### [Entries shown]

------

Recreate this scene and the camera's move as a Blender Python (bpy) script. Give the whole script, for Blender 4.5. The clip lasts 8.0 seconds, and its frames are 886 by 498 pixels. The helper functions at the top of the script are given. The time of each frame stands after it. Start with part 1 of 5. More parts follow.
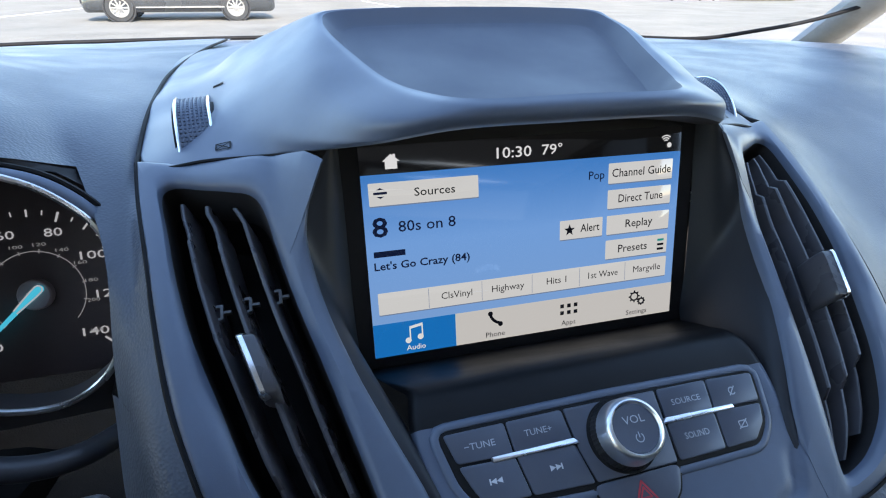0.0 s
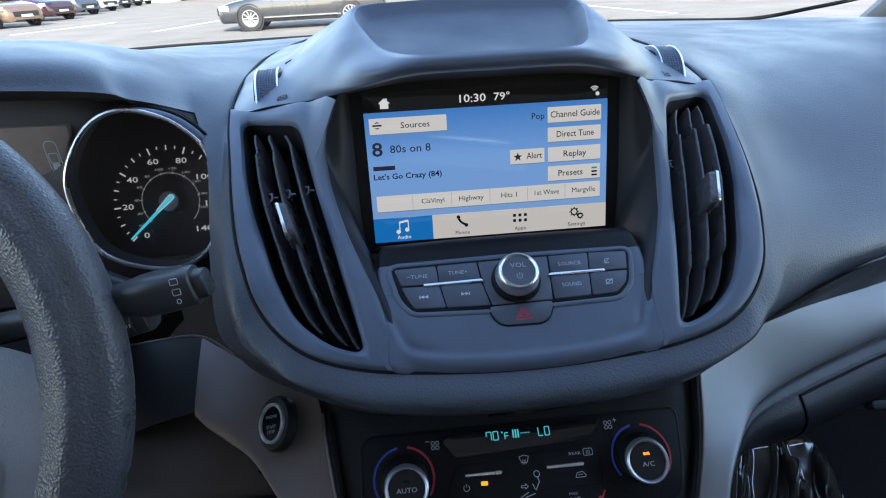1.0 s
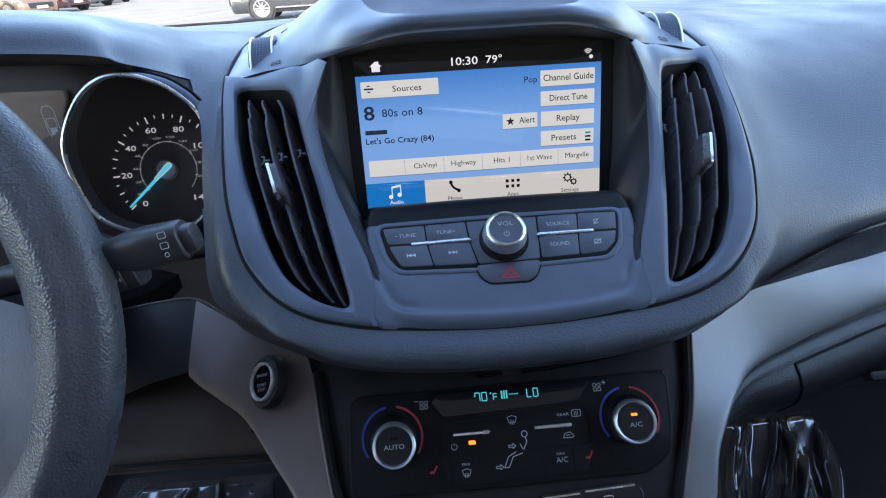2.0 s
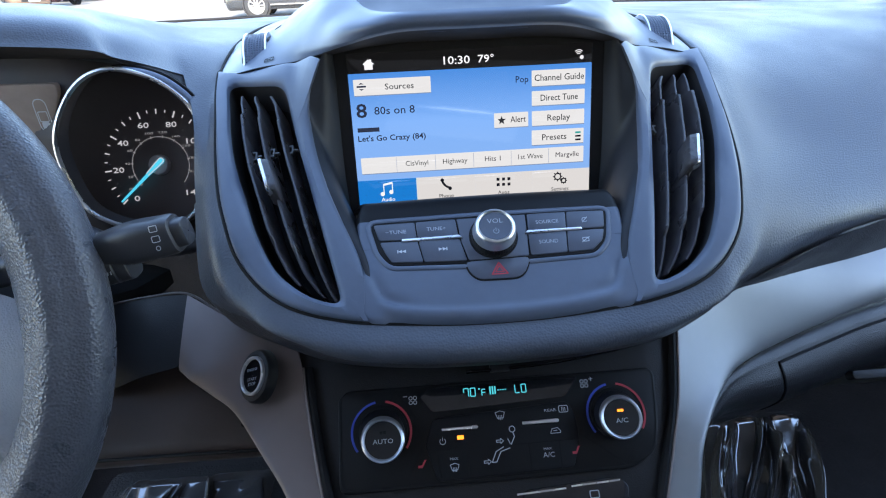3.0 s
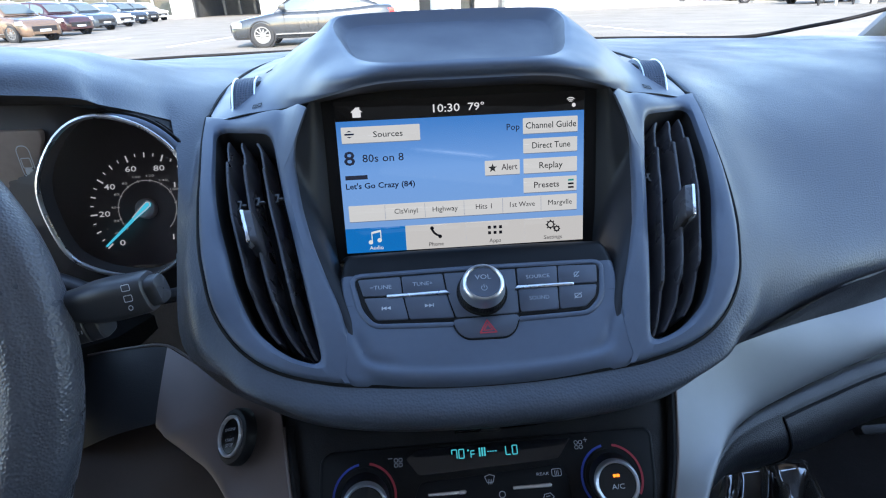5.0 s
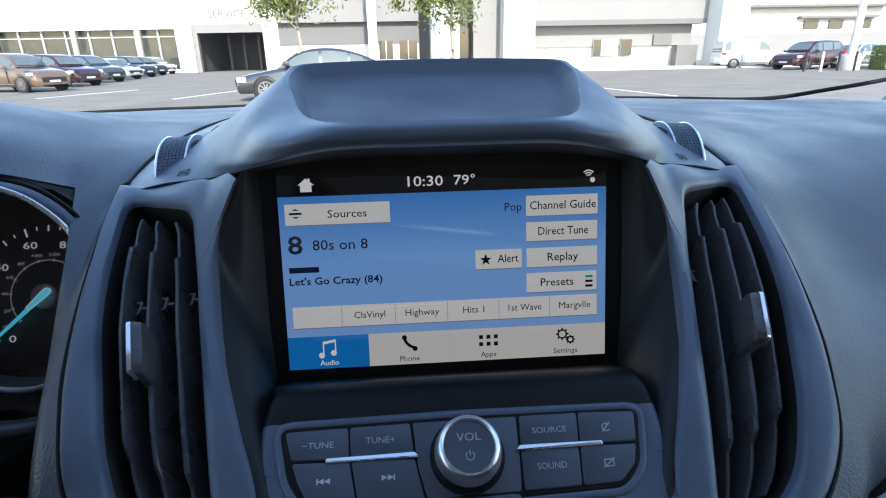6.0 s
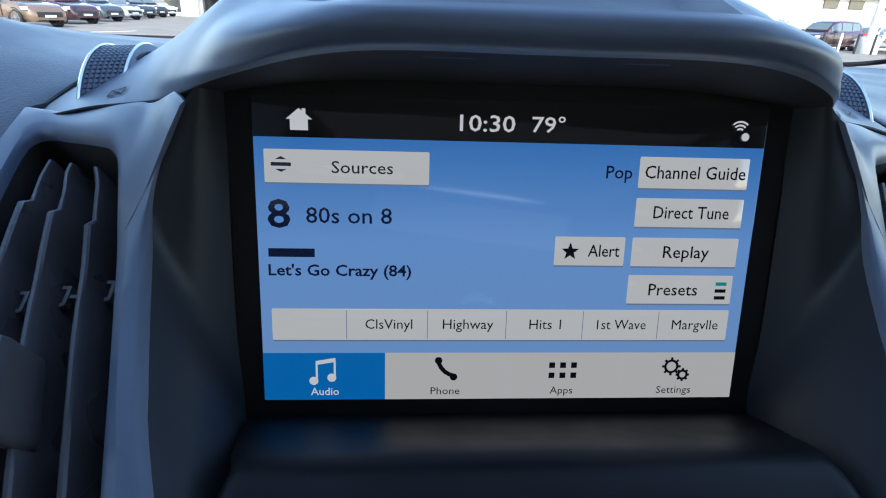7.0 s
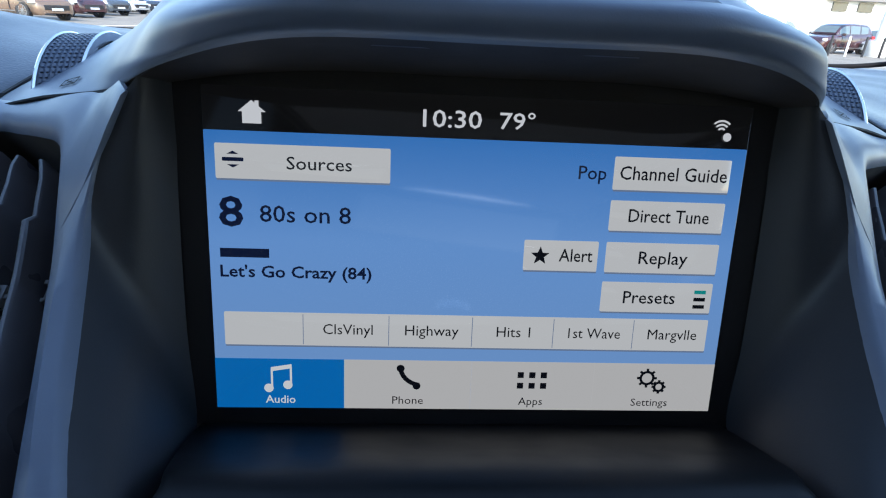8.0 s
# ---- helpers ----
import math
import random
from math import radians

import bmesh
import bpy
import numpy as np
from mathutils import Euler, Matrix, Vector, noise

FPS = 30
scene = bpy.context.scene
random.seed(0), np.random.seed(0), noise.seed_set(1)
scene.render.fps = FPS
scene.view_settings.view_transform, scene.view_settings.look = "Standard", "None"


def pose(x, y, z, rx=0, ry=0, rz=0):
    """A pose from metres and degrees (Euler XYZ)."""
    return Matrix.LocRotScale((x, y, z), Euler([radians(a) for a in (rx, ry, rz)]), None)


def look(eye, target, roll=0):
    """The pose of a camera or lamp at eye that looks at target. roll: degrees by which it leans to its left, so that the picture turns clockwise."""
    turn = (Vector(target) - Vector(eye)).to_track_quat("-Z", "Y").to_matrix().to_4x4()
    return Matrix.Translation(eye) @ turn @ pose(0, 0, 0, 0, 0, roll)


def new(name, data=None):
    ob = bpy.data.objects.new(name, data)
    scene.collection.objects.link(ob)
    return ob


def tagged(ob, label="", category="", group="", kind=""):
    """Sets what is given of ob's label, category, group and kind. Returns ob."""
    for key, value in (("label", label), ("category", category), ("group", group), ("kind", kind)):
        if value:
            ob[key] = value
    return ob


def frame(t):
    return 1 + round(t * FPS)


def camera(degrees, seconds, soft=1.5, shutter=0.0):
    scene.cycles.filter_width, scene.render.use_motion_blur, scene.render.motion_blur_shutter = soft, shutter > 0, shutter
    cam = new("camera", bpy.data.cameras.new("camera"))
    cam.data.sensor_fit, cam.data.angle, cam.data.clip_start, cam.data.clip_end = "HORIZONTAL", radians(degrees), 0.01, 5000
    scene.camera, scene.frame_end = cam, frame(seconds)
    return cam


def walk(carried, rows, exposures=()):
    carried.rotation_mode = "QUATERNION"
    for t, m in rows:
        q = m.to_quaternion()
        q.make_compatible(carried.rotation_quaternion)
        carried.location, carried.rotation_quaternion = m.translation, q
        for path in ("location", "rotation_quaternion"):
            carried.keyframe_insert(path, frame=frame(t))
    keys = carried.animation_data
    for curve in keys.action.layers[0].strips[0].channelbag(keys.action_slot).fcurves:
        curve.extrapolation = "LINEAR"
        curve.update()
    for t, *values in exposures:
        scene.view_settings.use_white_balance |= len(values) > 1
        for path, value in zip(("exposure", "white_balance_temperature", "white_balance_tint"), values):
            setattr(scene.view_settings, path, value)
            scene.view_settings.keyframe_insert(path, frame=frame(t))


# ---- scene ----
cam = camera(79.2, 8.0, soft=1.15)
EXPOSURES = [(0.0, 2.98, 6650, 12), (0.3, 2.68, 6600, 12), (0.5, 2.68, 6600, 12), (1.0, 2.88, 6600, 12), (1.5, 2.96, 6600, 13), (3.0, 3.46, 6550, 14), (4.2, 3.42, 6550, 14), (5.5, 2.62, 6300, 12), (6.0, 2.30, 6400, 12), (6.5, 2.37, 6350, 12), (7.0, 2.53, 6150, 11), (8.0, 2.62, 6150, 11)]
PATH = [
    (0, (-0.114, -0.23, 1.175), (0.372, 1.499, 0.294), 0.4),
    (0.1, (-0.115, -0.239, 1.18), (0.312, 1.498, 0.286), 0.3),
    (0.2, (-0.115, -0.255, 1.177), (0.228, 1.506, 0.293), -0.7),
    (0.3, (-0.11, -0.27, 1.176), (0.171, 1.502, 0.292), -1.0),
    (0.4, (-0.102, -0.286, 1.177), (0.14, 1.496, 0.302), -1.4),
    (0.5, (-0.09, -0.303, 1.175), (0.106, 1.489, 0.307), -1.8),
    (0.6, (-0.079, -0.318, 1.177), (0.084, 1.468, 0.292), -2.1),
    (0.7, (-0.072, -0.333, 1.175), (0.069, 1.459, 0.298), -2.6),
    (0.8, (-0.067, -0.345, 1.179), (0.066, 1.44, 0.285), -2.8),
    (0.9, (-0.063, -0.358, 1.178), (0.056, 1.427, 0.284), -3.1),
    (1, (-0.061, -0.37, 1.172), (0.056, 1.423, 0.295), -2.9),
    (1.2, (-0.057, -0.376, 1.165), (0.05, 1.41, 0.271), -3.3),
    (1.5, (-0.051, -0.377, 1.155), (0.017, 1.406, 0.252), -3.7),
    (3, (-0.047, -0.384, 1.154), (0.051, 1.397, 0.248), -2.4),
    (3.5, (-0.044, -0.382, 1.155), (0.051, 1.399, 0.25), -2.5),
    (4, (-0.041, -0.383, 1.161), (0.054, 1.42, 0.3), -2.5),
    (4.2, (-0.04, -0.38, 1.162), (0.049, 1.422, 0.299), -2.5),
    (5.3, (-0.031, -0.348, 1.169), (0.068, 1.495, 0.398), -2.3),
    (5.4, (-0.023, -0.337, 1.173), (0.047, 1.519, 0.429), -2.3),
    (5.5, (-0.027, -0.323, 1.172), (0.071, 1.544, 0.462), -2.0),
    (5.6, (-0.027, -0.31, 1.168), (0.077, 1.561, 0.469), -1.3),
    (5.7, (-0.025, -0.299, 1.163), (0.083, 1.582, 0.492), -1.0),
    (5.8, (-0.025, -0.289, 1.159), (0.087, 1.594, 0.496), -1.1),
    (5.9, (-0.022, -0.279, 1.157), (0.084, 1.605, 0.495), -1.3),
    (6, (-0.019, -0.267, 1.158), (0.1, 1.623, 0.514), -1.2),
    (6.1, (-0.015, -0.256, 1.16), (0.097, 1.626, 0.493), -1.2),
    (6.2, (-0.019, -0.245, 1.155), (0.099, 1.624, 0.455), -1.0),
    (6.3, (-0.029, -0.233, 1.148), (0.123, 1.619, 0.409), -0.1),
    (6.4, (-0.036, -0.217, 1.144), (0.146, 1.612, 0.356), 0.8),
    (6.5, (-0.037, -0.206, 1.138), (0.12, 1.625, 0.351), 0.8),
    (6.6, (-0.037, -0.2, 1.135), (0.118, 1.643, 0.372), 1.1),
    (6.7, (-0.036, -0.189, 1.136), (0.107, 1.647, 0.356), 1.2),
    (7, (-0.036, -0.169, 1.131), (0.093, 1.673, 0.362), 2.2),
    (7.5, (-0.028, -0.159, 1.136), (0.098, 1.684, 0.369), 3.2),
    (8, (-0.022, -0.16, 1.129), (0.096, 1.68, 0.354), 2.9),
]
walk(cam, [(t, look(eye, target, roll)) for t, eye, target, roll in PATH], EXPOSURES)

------

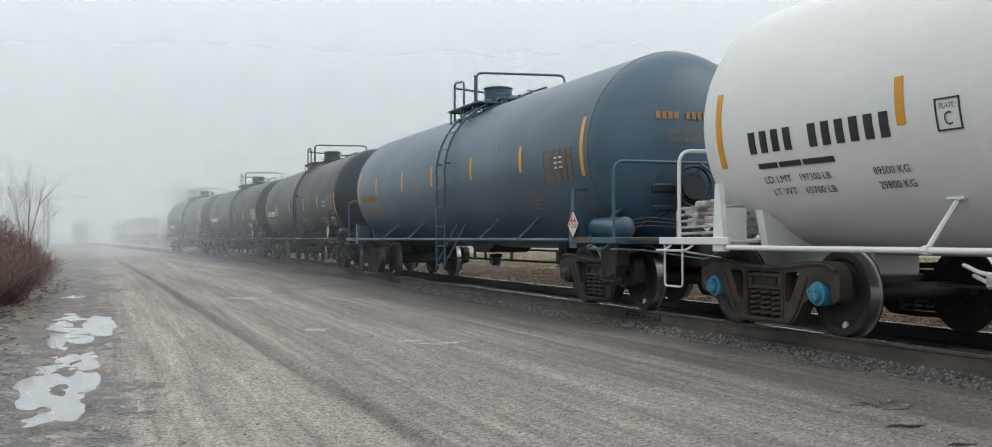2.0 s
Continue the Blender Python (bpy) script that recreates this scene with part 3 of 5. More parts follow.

------

### [Instructions for the task]
Filter the entries and copy out every line with the word "roll".

### [Written response]
def look(eye, target, roll=0):
    """The pose of a camera or lamp at eye that looks at target. roll: degrees by which it leans to its left, so that the picture turns clockwise."""
    return Matrix.Translation(eye) @ turn @ pose(0, 0, 0, 0, 0, roll)
walk(cam, [(t, look(eye, target, roll)) for t, eye, target, roll in PATH], EXPOSURES)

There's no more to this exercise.